Latinos, of course, are the fastest-growing ethnic group in California.
Even in the last gubernatorial election, 2006, they accounted for 19% of the total vote, based on one exit poll. Republican Schwarzenegger received 39% of that 19%.
Whitman strategists and Republican partisans are excited about Maldonado being on the ticket so the fluent Spanish-speaking lieutenant governor can tag along with the gubernatorial candidate in Latino communities and Hispanic TV studios. They can appear jointly in Spanish-language TV ads and make side-by-side public appearances.
Maldonado also could attract “decline to state” voters, or independents. He ought to be their hero. It was Maldonado, in exchange for his budget-tax vote, who forced the open primary measure onto last week’s ballot. Starting in 2012, independents and everyone else will be able to vote for any candidate they want in the primary, regardless of party.
Whitman spokesman Tucker Bounds has said that Whitman and Maldonado will spend “a healthy amount of time” together on the campaign trail.
But it could be very dangerous out there on the trail: Democrat Jerry Brown firing cannon shots at Whitman, and Whitman answering back with her unlimited millions.
By November, neither Whitman nor Brown will be particularly popular and the contest probably will be won by the candidate whom voters detest least.
But Maldonado has a solid image. He’s respected, except by the political fringes. He’s young, 42, with a bright future. He’s arguably the strongest Republican candidate for lieutenant governor in at least 32 years, maybe 44.

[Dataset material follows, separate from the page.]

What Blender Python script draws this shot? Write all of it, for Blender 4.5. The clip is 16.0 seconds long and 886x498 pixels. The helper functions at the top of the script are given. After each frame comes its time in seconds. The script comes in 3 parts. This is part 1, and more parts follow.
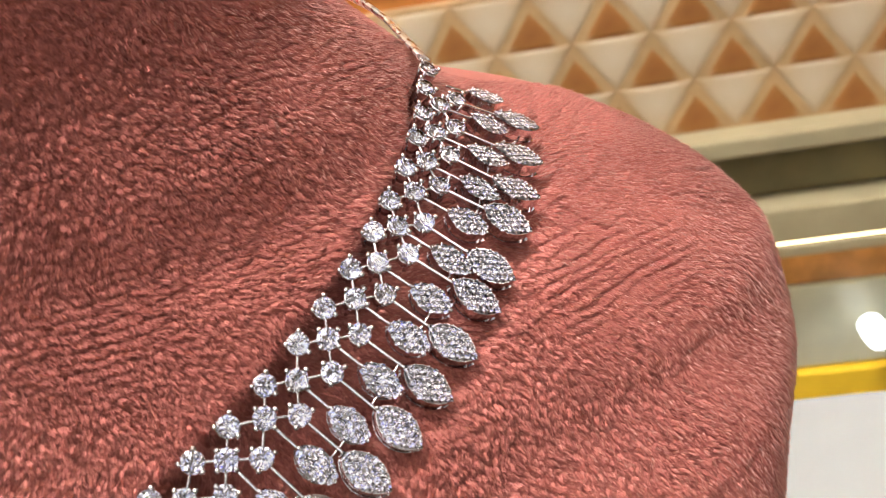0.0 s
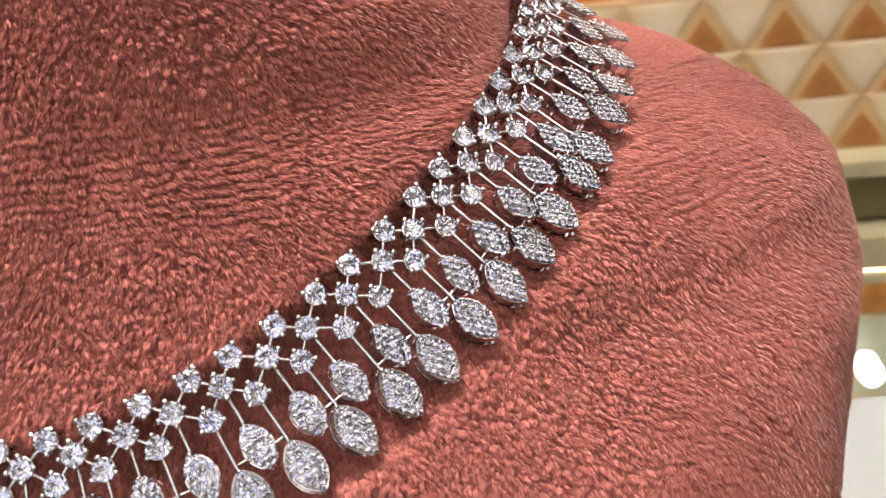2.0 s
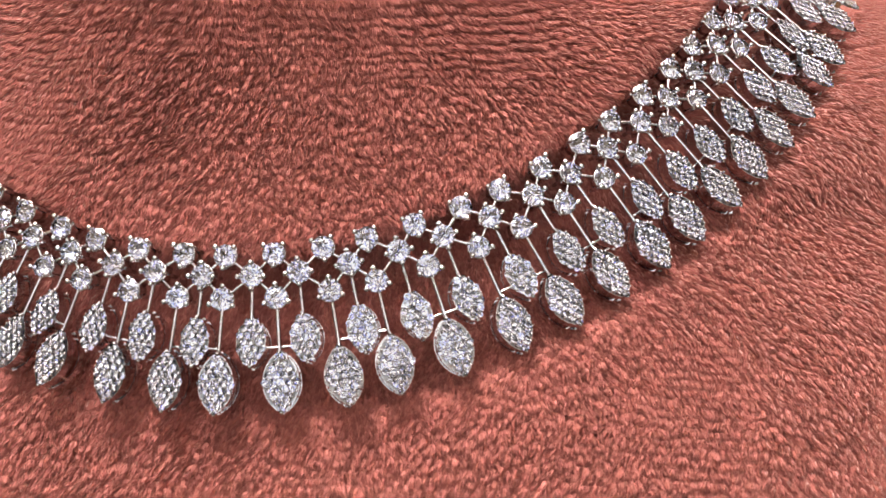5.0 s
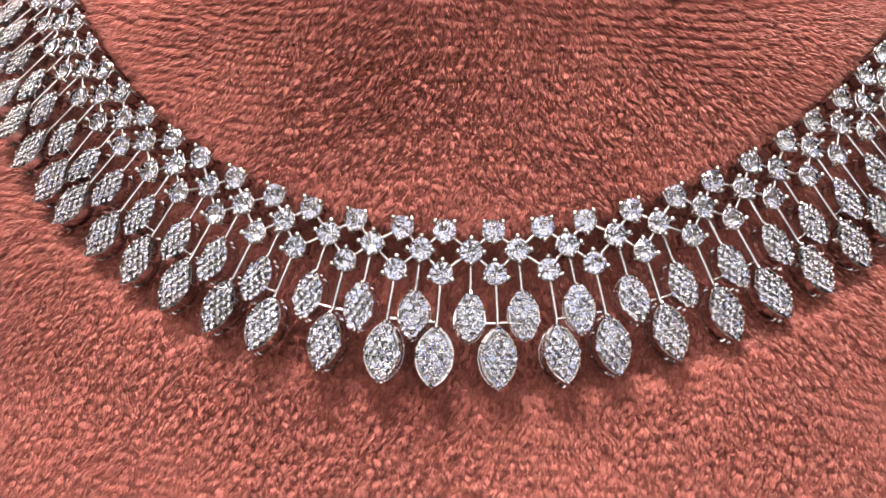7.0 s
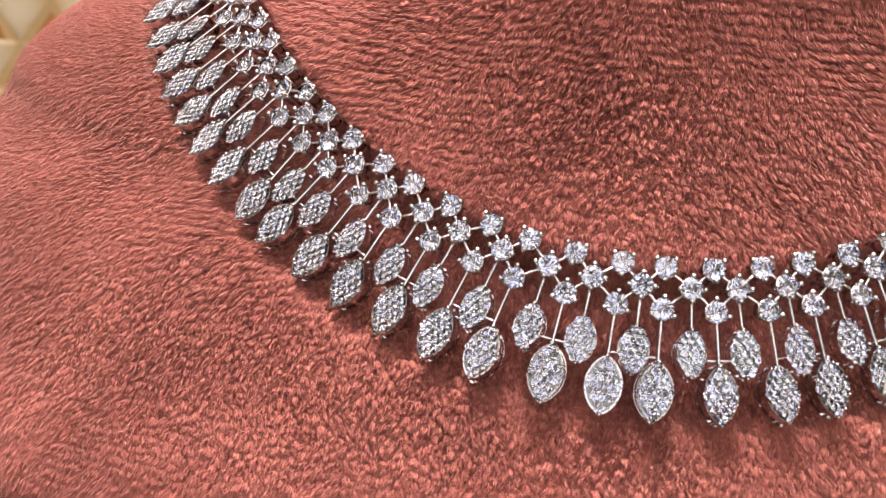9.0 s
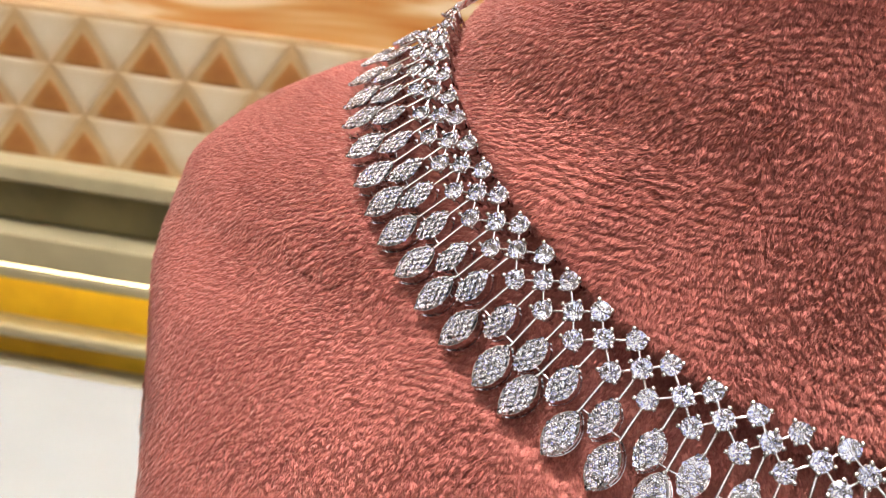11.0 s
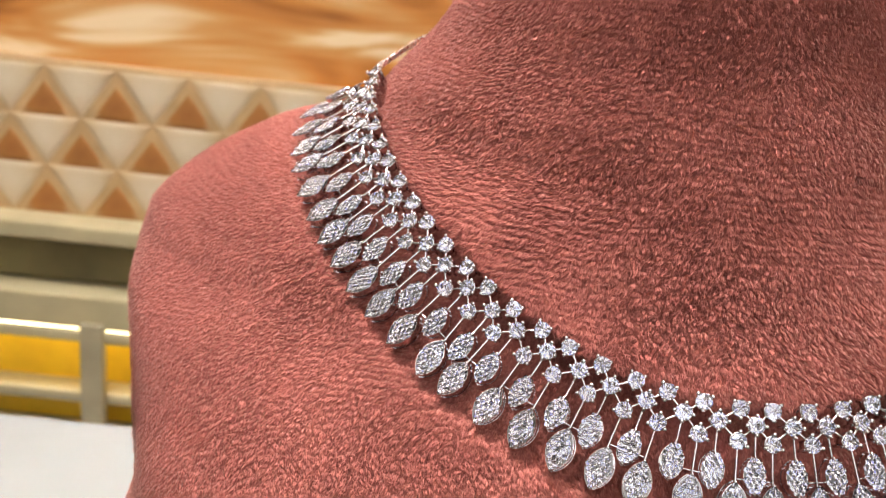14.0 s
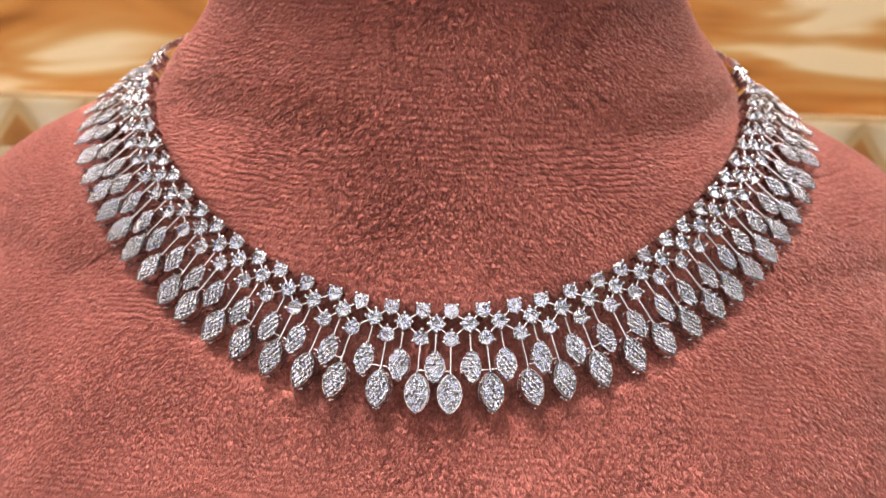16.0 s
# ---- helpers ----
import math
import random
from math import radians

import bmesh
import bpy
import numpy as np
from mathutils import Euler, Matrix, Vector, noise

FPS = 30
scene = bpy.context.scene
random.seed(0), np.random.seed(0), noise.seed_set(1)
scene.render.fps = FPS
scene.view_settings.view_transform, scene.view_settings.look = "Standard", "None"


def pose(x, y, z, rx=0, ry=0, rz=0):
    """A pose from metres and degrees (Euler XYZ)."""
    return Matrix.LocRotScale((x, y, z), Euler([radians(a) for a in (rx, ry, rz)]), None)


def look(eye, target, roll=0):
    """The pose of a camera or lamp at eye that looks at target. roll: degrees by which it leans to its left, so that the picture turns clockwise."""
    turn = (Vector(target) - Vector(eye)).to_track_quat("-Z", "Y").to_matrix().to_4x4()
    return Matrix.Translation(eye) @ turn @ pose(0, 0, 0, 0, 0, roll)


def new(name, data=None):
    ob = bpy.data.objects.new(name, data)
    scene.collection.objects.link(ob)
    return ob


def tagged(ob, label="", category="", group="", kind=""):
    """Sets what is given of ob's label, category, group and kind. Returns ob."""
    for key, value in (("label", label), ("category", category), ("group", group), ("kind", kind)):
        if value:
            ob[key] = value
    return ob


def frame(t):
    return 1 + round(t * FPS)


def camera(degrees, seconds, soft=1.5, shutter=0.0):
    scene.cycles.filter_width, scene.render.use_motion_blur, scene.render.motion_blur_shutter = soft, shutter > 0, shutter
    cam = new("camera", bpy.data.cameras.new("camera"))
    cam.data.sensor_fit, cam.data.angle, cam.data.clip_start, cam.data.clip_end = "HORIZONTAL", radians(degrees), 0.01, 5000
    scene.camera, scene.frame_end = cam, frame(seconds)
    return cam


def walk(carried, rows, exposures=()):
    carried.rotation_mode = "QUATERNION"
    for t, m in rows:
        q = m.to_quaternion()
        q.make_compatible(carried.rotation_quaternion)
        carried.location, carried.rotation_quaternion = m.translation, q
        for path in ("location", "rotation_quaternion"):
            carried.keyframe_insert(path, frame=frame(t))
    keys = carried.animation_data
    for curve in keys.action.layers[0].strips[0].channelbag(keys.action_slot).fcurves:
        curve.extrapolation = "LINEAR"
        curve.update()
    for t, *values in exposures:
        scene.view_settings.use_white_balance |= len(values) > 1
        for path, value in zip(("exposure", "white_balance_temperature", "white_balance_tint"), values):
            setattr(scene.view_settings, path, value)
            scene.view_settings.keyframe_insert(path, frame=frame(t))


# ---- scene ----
# A rhinestone collar necklace on a velvet display bust in a shop; the camera slides along it, a hand's width off.
MM = 0.001
cam = camera(47.65, 16.0, soft=0.9)
cam.data.dof.use_dof = True
cam.data.dof.focus_distance = 0.130
cam.data.dof.aperture_fstop = 48.0
PATH = [
    (0, (0.0794, -0.1279, 0.0678), (0.0622, -0.0202, 0.0178), -11.21),
    (0.5, (0.0770, -0.1318, 0.0635), (0.0604, -0.0232, 0.0153), -10.06),
    (1, (0.0737, -0.1366, 0.0618), (0.0573, -0.0275, 0.0145), -9.00),
    (1.5, (0.0690, -0.1399, 0.0590), (0.0532, -0.0306, 0.0121), -7.97),
    (2, (0.0654, -0.1423, 0.0558), (0.0498, -0.0330, 0.0089), -7.31),
    (2.5, (0.0634, -0.1445, 0.0535), (0.0480, -0.0352, 0.0065), -6.63),
    (3, (0.0595, -0.1476, 0.0514), (0.0446, -0.0380, 0.0048), -5.82),
    (3.5, (0.0547, -0.1498, 0.0482), (0.0402, -0.0401, 0.0018), -4.72),
    (4, (0.0484, -0.1527, 0.0457), (0.0344, -0.0430, -0.0007), -3.42),
    (4.2, (0.0462, -0.1534, 0.0462), (0.0317, -0.0442, -0.0014), -2.90),
    (6.3, (0.0200, -0.1606, 0.0405), (0.0082, -0.0500, -0.0044), 1.80),
    (6.5, (0.0172, -0.1611, 0.0398), (0.0054, -0.0502, -0.0043), 2.12),
    (7, (0.0122, -0.1622, 0.0406), (0.0008, -0.0513, -0.0038), 2.81),
    (7.5, (0.0066, -0.1633, 0.0405), (-0.0046, -0.0523, -0.0037), 3.32),
    (8, (0.0014, -0.1643, 0.0408), (-0.0096, -0.0534, -0.0035), 3.88),
    (8.5, (-0.0041, -0.1651, 0.0417), (-0.0154, -0.0541, -0.0026), 4.36),
    (9, (-0.0113, -0.1653, 0.0424), (-0.0226, -0.0542, -0.0016), 5.03),
    (9.5, (-0.0192, -0.1648, 0.0441), (-0.0300, -0.0538, -0.0003), 5.77),
    (10, (-0.0275, -0.1639, 0.0464), (-0.0395, -0.0528, 0.0027), 6.13),
    (10.2, (-0.0307, -0.1637, 0.0483), (-0.0433, -0.0526, 0.0045), 6.16),
    (12.3, (-0.0566, -0.1551, 0.0633), (-0.0624, -0.0418, 0.0243), 8.06),
    (12.5, (-0.0577, -0.1566, 0.0641), (-0.0627, -0.0432, 0.0250), 8.05),
    (13, (-0.0583, -0.1634, 0.0656), (-0.0603, -0.0499, 0.0268), 7.86),
    (13.5, (-0.0550, -0.1767, 0.0650), (-0.0554, -0.0631, 0.0263), 7.01),
    (14, (-0.0466, -0.1905, 0.0652), (-0.0458, -0.0769, 0.0266), 5.96),
    (14.5, (-0.0337, -0.2023, 0.0661), (-0.0325, -0.0887, 0.0274), 4.71),
    (15, (-0.0185, -0.2086, 0.0650), (-0.0175, -0.0948, 0.0270), 3.44),
    (15.5, (-0.0068, -0.2126, 0.0646), (-0.0071, -0.0987, 0.0268), 2.30),
    (16, (0.0026, -0.2140, 0.0630), (0.0011, -0.1000, 0.0256), 1.57),
]
walk(cam, [(t, look(eye, target, roll)) for t, eye, target, roll in PATH])

# ---- world and lights ----
world = bpy.data.worlds.new("shop_air")
scene.world = world
world.use_nodes = True
world.node_tree.nodes["Background"].inputs[0].default_value = (0.9, 0.85, 0.8, 1)
world.node_tree.nodes["Background"].inputs[1].default_value = 0.03
scene.view_settings.exposure = -0.25
KEY_GLOW = 112.0
SIDE_GLOW = 8.5
PANEL_GLOW = 3.2
SPOT_GLOW = 200.0
STRIP_GLOW = 8.0
FRONT_FILL = 0.8

# ---- materials ----


def material(name):
    mat = bpy.data.materials.new(name)
    mat.use_nodes = True
    tree = mat.node_tree
    return mat, tree, tree.nodes["Principled BSDF"]


def node(tree, kind, **values):
    n = tree.nodes.new(kind)
    for key, value in values.items():
        n.inputs[key.replace("_", " ")].default_value = value
    return n


def ramp(tree, source, stops):
    r = tree.nodes.new("ShaderNodeValToRGB")
    while len(r.color_ramp.elements) < len(stops):
        r.color_ramp.elements.new(0.5)
    for e, (at, col) in zip(r.color_ramp.elements, stops):
        e.position, e.color = at, (*col, 1)
    tree.links.new(source, r.inputs[0])
    return r


def stretched(tree, sx, sy, sz):
    co = tree.nodes.new("ShaderNodeTexCoord")
    mp = tree.nodes.new("ShaderNodeMapping")
    mp.inputs["Scale"].default_value = (sx, sy, sz)
    tree.links.new(co.outputs["Object"], mp.inputs["Vector"])
    return mp.outputs[0]


def noise_at(tree, vector, scale, detail=3.0, rough=0.55, warp=0.0):
    n = node(tree, "ShaderNodeTexNoise", Scale=scale, Detail=detail, Roughness=rough, Distortion=warp)
    tree.links.new(vector, n.inputs["Vector"])
    return n


def mixed(tree, kind, a, b, fac):
    m = tree.nodes.new("ShaderNodeMix")
    m.data_type, m.blend_type = "RGBA", kind
    for socket, value in ((m.inputs[0], fac), (m.inputs[6], a), (m.inputs[7], b)):
        if hasattr(value, "is_linked"):
            tree.links.new(value, socket)
        else:
            socket.default_value = value
    return m.outputs[2]


def add(tree, a, ka, b, kb):
    m1 = tree.nodes.new("ShaderNodeMath")
    m1.operation = "MULTIPLY"
    tree.links.new(a, m1.inputs[0])
    m1.inputs[1].default_value = ka
    m2 = tree.nodes.new("ShaderNodeMath")
    m2.operation = "MULTIPLY_ADD"
    tree.links.new(b, m2.inputs[0])
    m2.inputs[1].default_value = kb
    tree.links.new(m1.outputs[0], m2.inputs[2])
    return m2.outputs[0]


def warped(tree, vector, scale, amount):
    """The coordinates, pushed about by noise."""
    n = noise_at(tree, vector, scale, 2.0)
    m = tree.nodes.new("ShaderNodeVectorMath")
    m.operation = "MULTIPLY_ADD"
    tree.links.new(n.outputs["Color"], m.inputs[0])
    m.inputs[1].default_value = (amount, amount, amount)
    tree.links.new(vector, m.inputs[2])
    return m.outputs[0]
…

And — unlike the controversial former EBay chief Whitman, who rarely bothered to vote until recently — Maldonado has a warm personal story: the son of an immigrant bracero, he grew up working the fields with his family. Now they farm their own 6,000 acres.
And far from ignoring the voting booth, Maldonado has long been politically active. He ran for city council in his 20s because he couldn’t obtain a building permit from a lethargic local bureaucracy. Then he became mayor, and after that a state assemblyman.
Why should this perpetually upbeat man get caught up in the vicious crossfire between Whitman and Brown?
Bill Whalen, a Hoover Institution research fellow and former speechwriter for Gov. Pete Wilson, says Whitman could provide Maldonado “stature” by assuring him a specific role in her administration. Something like being the leader on pension reform or rooting out waste.
But history shows that if it’s not the governor’s personal project, she’s unlikely to spend much political capital on it. And a lieutenant governor has no capital.
Allan Hoffenblum, a former Republican consultant, says: “Abel cannot afford to tick off Meg Whitman. He doesn’t want to alienate Republican groups by appearing too aloof. He has to hold onto the Republican base.”
Hoffenblum adds: “I think Abel can win even if she doesn’t. But she can’t get blown out of the water. He needs her to run strong.”
I asked Maldonado. He didn’t want to comment about whether he should or should not get in the middle, saying only: “I’m running for lieutenant governor as myself. People are going to vote for me, not for someone else. And my message isn’t going to change from the primary.”
And that message? “We need to start growing California instead of focusing on growing parties. Put partisan bickering and politics aside. Focus on creating jobs.”
Maldonado should support Whitman, but from a safe distance. And especially don’t start taking sniper shots at Brown. They could backfire.